**Problem to work on**
Do not copy the pictures; transcribe all other material exactly.

**Dataset extract**
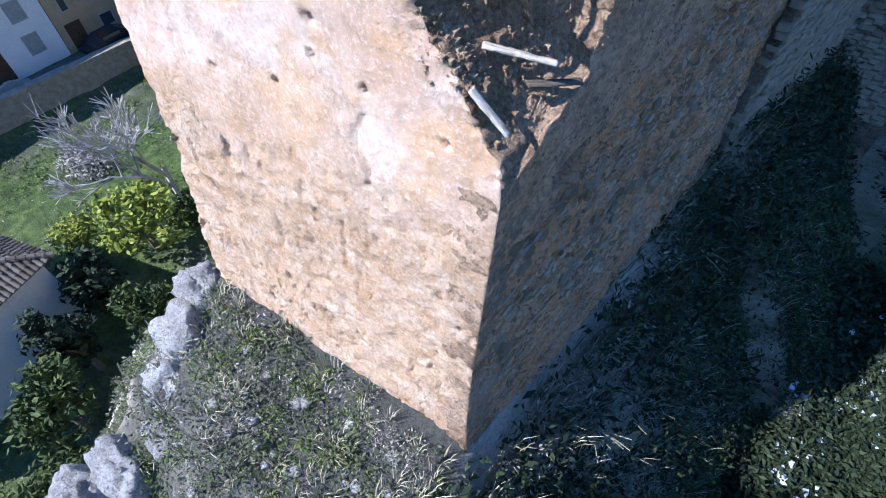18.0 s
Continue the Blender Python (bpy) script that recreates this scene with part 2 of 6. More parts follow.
def side_material():
    """Shaded side: beige lifts above, an ochre seam, grey gravelly render in the middle, rubble and brown earth below."""
    m, nt, bs = material("rendered_earth", 0.95)
    v = where(nt)
    z, y = axis(nt, v, 2), axis(nt, v, 1)
    big = noisy(nt, v, 0.5, 4, 0.6, 0.3)
    med = noisy(nt, v, 2.2, 6, 0.62)
    flat = noisy(nt, stretch(nt, v, 1.0, 1.0, 3.0), 1.3, 8, 0.68, 0.5)
    fine = noisy(nt, v, 14.0, 8, 0.75)
    wob = calc(nt, "SUBTRACT", noisy(nt, v, 0.7, 6, 0.65), 0.5)
    lifts = noisy(nt, stretch(nt, v, 0.12, 0.12, 1.5), 1.6, 3, 0.6)
    upper = ramp(nt, lifts, [(0.25, (0.52, 0.36, 0.24)), (0.45, (0.76, 0.53, 0.35)), (0.6, (0.64, 0.46, 0.31)), (0.8, (0.82, 0.60, 0.41))])
    upper = mix(nt, calc(nt, "MULTIPLY", ramp(nt, big, [(0.5, 0.0), (0.7, 1.0)]), 0.6), upper, (0.72, 0.43, 0.23))
    grey = ramp(nt, med, [(0.2, (0.46, 0.31, 0.21)), (0.5, (0.66, 0.475, 0.33)), (0.8, (0.80, 0.60, 0.44))])
    grey = mix(nt, calc(nt, "MULTIPLY", ramp(nt, big, [(0.55, 0.0), (0.7, 1.0)]), 0.75), grey, (0.66, 0.46, 0.27))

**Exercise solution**
18.0 s
Continue the Blender Python (bpy) script that recreates this scene with part 2 of 6. More parts follow.
def side_material():
    """Shaded side: beige lifts above, an ochre seam, grey gravelly render in the middle, rubble and brown earth below."""
    m, nt, bs = material("rendered_earth", 0.95)
    v = where(nt)
    z, y = axis(nt, v, 2), axis(nt, v, 1)
    big = noisy(nt, v, 0.5, 4, 0.6, 0.3)
    med = noisy(nt, v, 2.2, 6, 0.62)
    flat = noisy(nt, stretch(nt, v, 1.0, 1.0, 3.0), 1.3, 8, 0.68, 0.5)
    fine = noisy(nt, v, 14.0, 8, 0.75)
    wob = calc(nt, "SUBTRACT", noisy(nt, v, 0.7, 6, 0.65), 0.5)
    lifts = noisy(nt, stretch(nt, v, 0.12, 0.12, 1.5), 1.6, 3, 0.6)
    upper = ramp(nt, lifts, [(0.25, (0.52, 0.36, 0.24)), (0.45, (0.76, 0.53, 0.35)), (0.6, (0.64, 0.46, 0.31)), (0.8, (0.82, 0.60, 0.41))])
    upper = mix(nt, calc(nt, "MULTIPLY", ramp(nt, big, [(0.5, 0.0), (0.7, 1.0)]), 0.6), upper, (0.72, 0.43, 0.23))
    grey = ramp(nt, med, [(0.2, (0.46, 0.31, 0.21)), (0.5, (0.66, 0.475, 0.33)), (0.8, (0.80, 0.60, 0.44))])
    grey = mix(nt, calc(nt, "MULTIPLY", ramp(nt, big, [(0.55, 0.0), (0.7, 1.0)]), 0.75), grey, (0.66, 0.46, 0.27))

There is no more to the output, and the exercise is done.